=== EXTRACTED INFORMATION ===
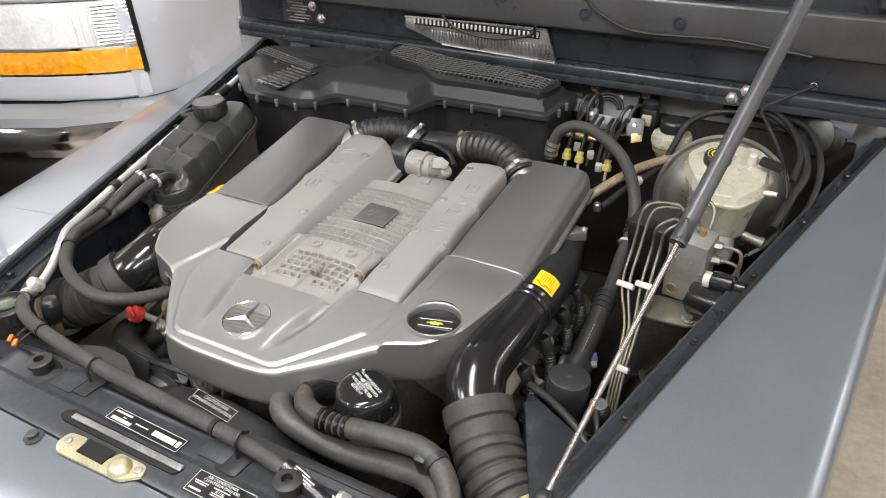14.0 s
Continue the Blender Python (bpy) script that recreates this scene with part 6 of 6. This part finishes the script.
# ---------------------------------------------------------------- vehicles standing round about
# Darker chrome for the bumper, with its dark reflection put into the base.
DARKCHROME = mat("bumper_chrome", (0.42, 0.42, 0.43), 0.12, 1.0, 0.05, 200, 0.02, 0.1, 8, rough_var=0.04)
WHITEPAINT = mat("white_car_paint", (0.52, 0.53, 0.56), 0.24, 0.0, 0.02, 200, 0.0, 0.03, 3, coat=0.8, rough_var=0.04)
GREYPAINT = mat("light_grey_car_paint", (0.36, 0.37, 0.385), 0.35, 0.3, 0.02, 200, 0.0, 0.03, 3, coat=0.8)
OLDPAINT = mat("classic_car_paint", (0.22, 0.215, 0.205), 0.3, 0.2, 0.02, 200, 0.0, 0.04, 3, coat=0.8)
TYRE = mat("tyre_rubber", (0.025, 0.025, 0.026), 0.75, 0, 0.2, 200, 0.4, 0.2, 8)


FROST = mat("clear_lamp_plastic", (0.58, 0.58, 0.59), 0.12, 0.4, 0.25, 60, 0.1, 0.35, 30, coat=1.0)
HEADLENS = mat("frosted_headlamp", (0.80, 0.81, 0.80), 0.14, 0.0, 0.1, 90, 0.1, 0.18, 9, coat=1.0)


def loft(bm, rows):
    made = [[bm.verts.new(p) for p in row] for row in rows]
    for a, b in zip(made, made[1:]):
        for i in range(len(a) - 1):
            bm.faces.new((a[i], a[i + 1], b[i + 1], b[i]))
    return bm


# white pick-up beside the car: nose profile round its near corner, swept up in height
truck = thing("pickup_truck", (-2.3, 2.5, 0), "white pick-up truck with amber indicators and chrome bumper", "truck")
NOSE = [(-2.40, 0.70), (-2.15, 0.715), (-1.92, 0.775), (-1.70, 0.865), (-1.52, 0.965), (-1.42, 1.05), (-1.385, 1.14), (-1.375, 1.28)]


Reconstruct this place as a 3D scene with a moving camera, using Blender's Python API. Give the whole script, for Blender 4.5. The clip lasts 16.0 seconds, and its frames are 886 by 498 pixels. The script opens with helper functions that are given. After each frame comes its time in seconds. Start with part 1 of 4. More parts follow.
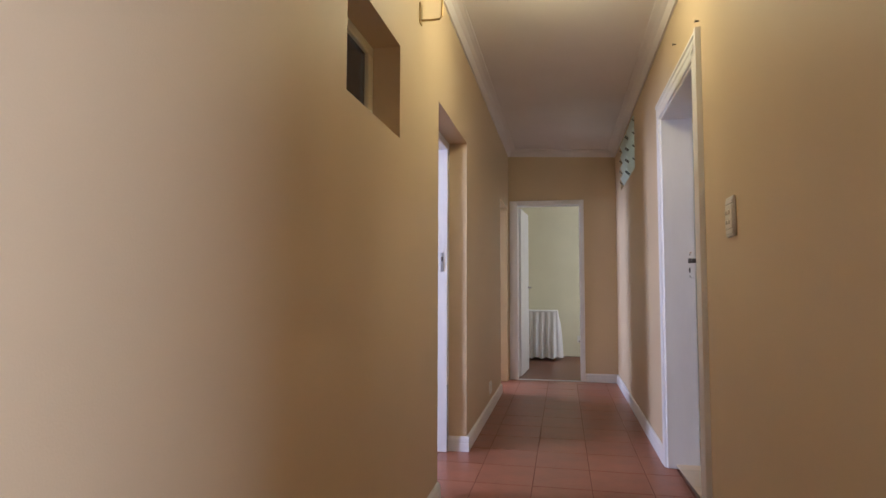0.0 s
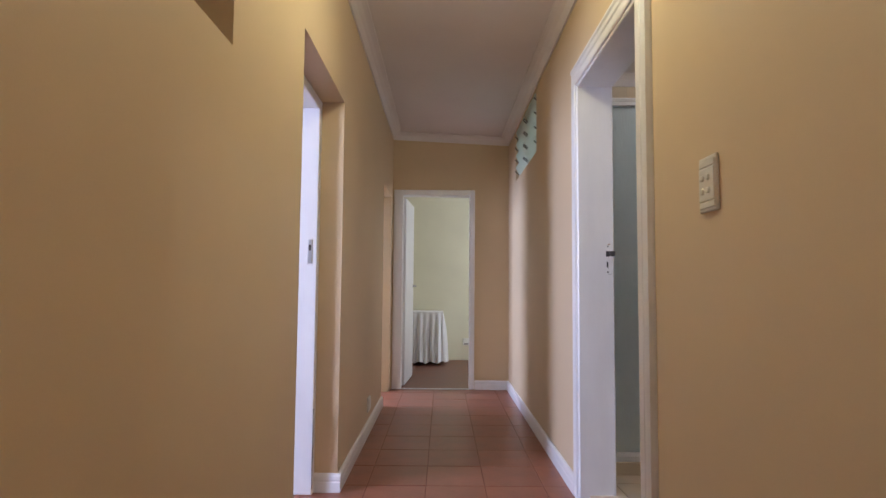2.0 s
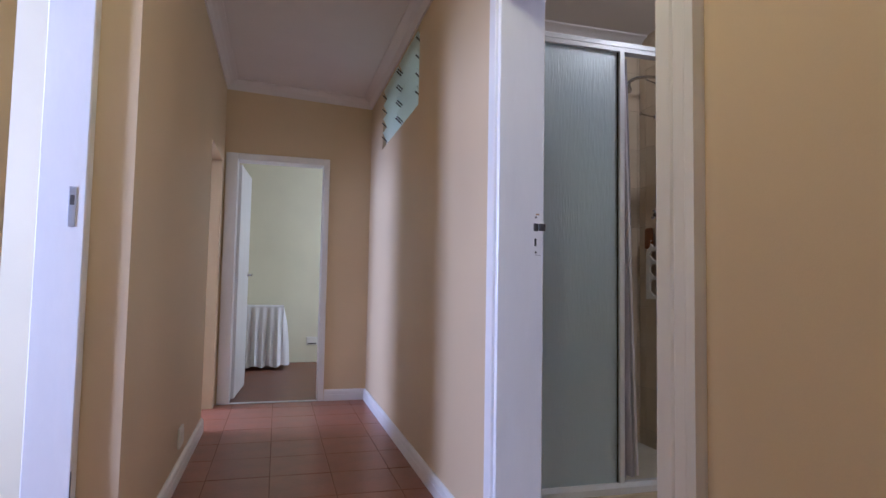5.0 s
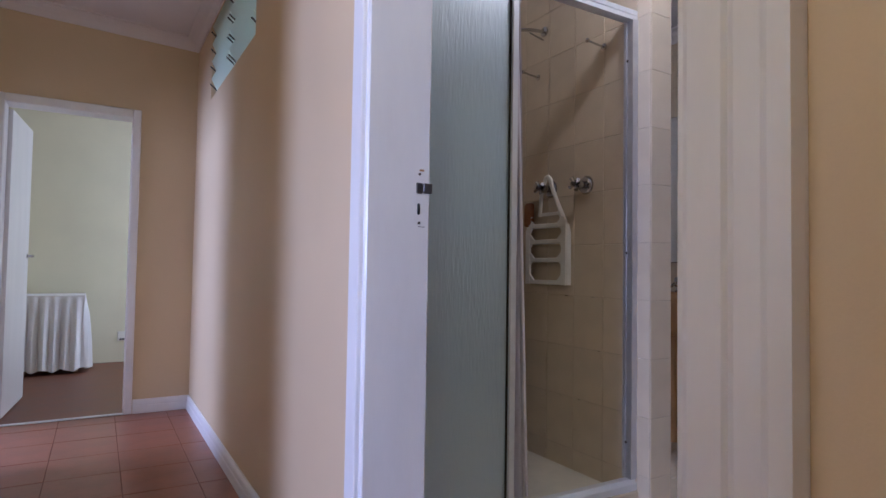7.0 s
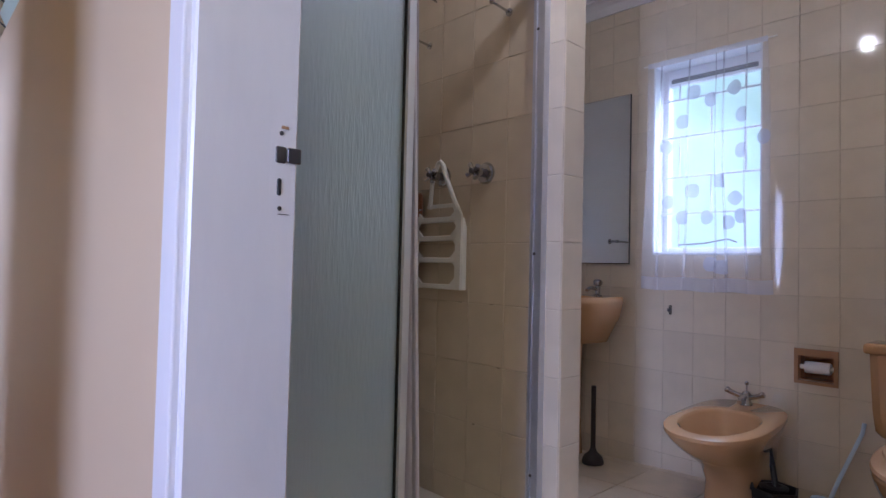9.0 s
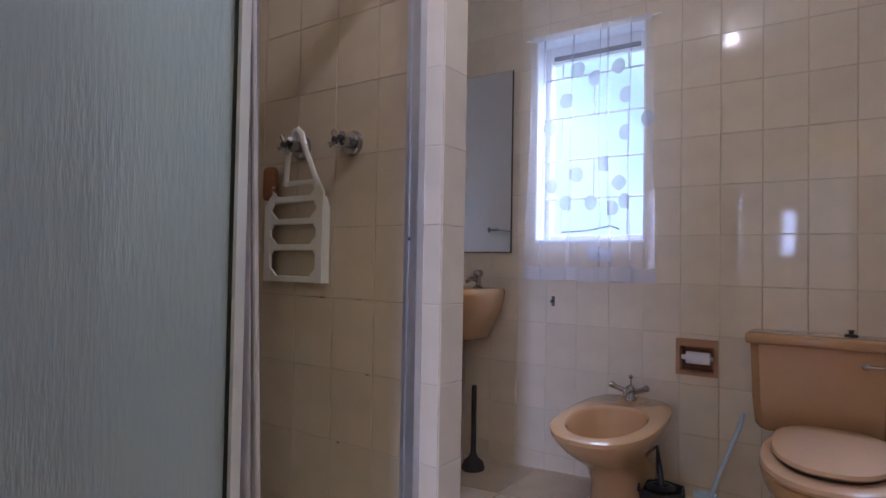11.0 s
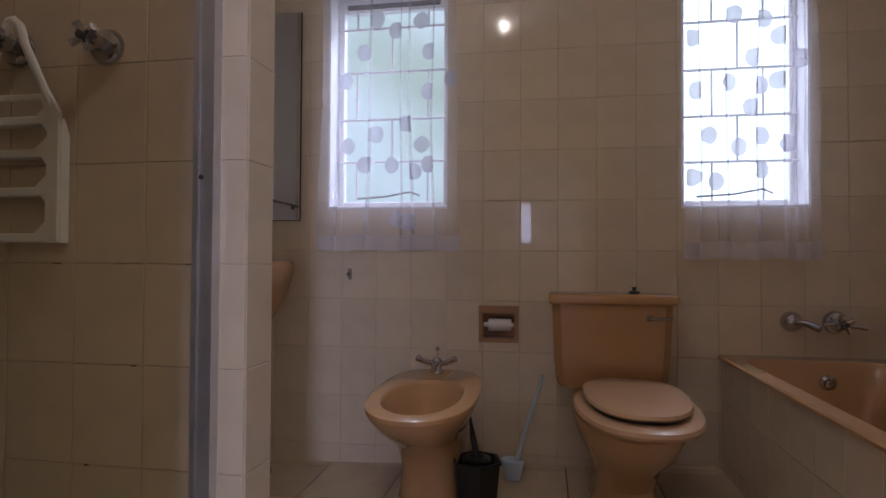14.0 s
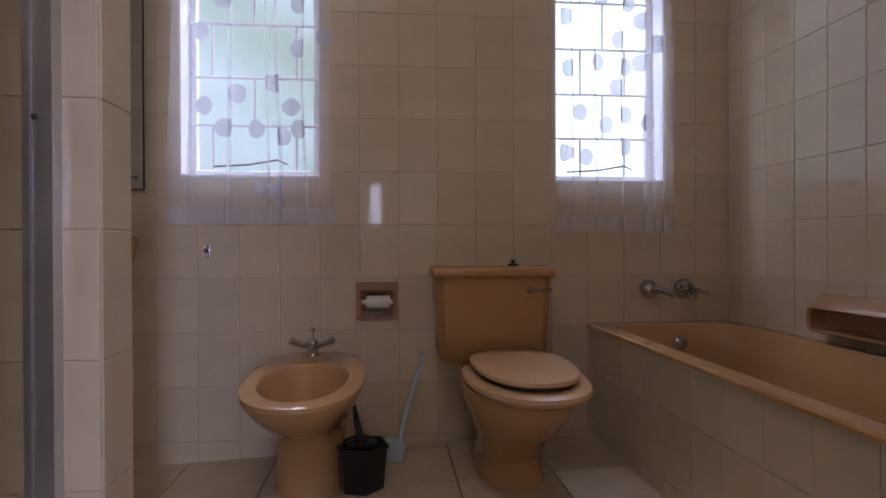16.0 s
===
• **TASK PROMPT**:
Output every entry exactly as given; pictures are not part of the copy.

• **TASK RESULT**:
14.0 s
Continue the Blender Python (bpy) script that recreates this scene with part 6 of 6. This part finishes the script.
# ---------------------------------------------------------------- vehicles standing round about
# Darker chrome for the bumper, with its dark reflection put into the base.
DARKCHROME = mat("bumper_chrome", (0.42, 0.42, 0.43), 0.12, 1.0, 0.05, 200, 0.02, 0.1, 8, rough_var=0.04)
WHITEPAINT = mat("white_car_paint", (0.52, 0.53, 0.56), 0.24, 0.0, 0.02, 200, 0.0, 0.03, 3, coat=0.8, rough_var=0.04)
GREYPAINT = mat("light_grey_car_paint", (0.36, 0.37, 0.385), 0.35, 0.3, 0.02, 200, 0.0, 0.03, 3, coat=0.8)
OLDPAINT = mat("classic_car_paint", (0.22, 0.215, 0.205), 0.3, 0.2, 0.02, 200, 0.0, 0.04, 3, coat=0.8)
TYRE = mat("tyre_rubber", (0.025, 0.025, 0.026), 0.75, 0, 0.2, 200, 0.4, 0.2, 8)


FROST = mat("clear_lamp_plastic", (0.58, 0.58, 0.59), 0.12, 0.4, 0.25, 60, 0.1, 0.35, 30, coat=1.0)
HEADLENS = mat("frosted_headlamp", (0.80, 0.81, 0.80), 0.14, 0.0, 0.1, 90, 0.1, 0.18, 9, coat=1.0)


def loft(bm, rows):
    made = [[bm.verts.new(p) for p in row] for row in rows]
    for a, b in zip(made, made[1:]):
        for i in range(len(a) - 1):
            bm.faces.new((a[i], a[i + 1], b[i + 1], b[i]))
    return bm


# white pick-up beside the car: nose profile round its near corner, swept up in height
truck = thing("pickup_truck", (-2.3, 2.5, 0), "white pick-up truck with amber indicators and chrome bumper", "truck")
NOSE = [(-2.40, 0.70), (-2.15, 0.715), (-1.92, 0.775), (-1.70, 0.865), (-1.52, 0.965), (-1.42, 1.05), (-1.385, 1.14), (-1.375, 1.28)]


Reconstruct this place as a 3D scene with a moving camera, using Blender's Python API. Give the whole script, for Blender 4.5. The clip lasts 16.0 seconds, and its frames are 886 by 498 pixels. The script opens with helper functions that are given. After each frame comes its time in seconds. Start with part 1 of 4. More parts follow.
0.0 s
2.0 s
5.0 s
7.0 s
9.0 s
11.0 s
14.0 s
16.0 s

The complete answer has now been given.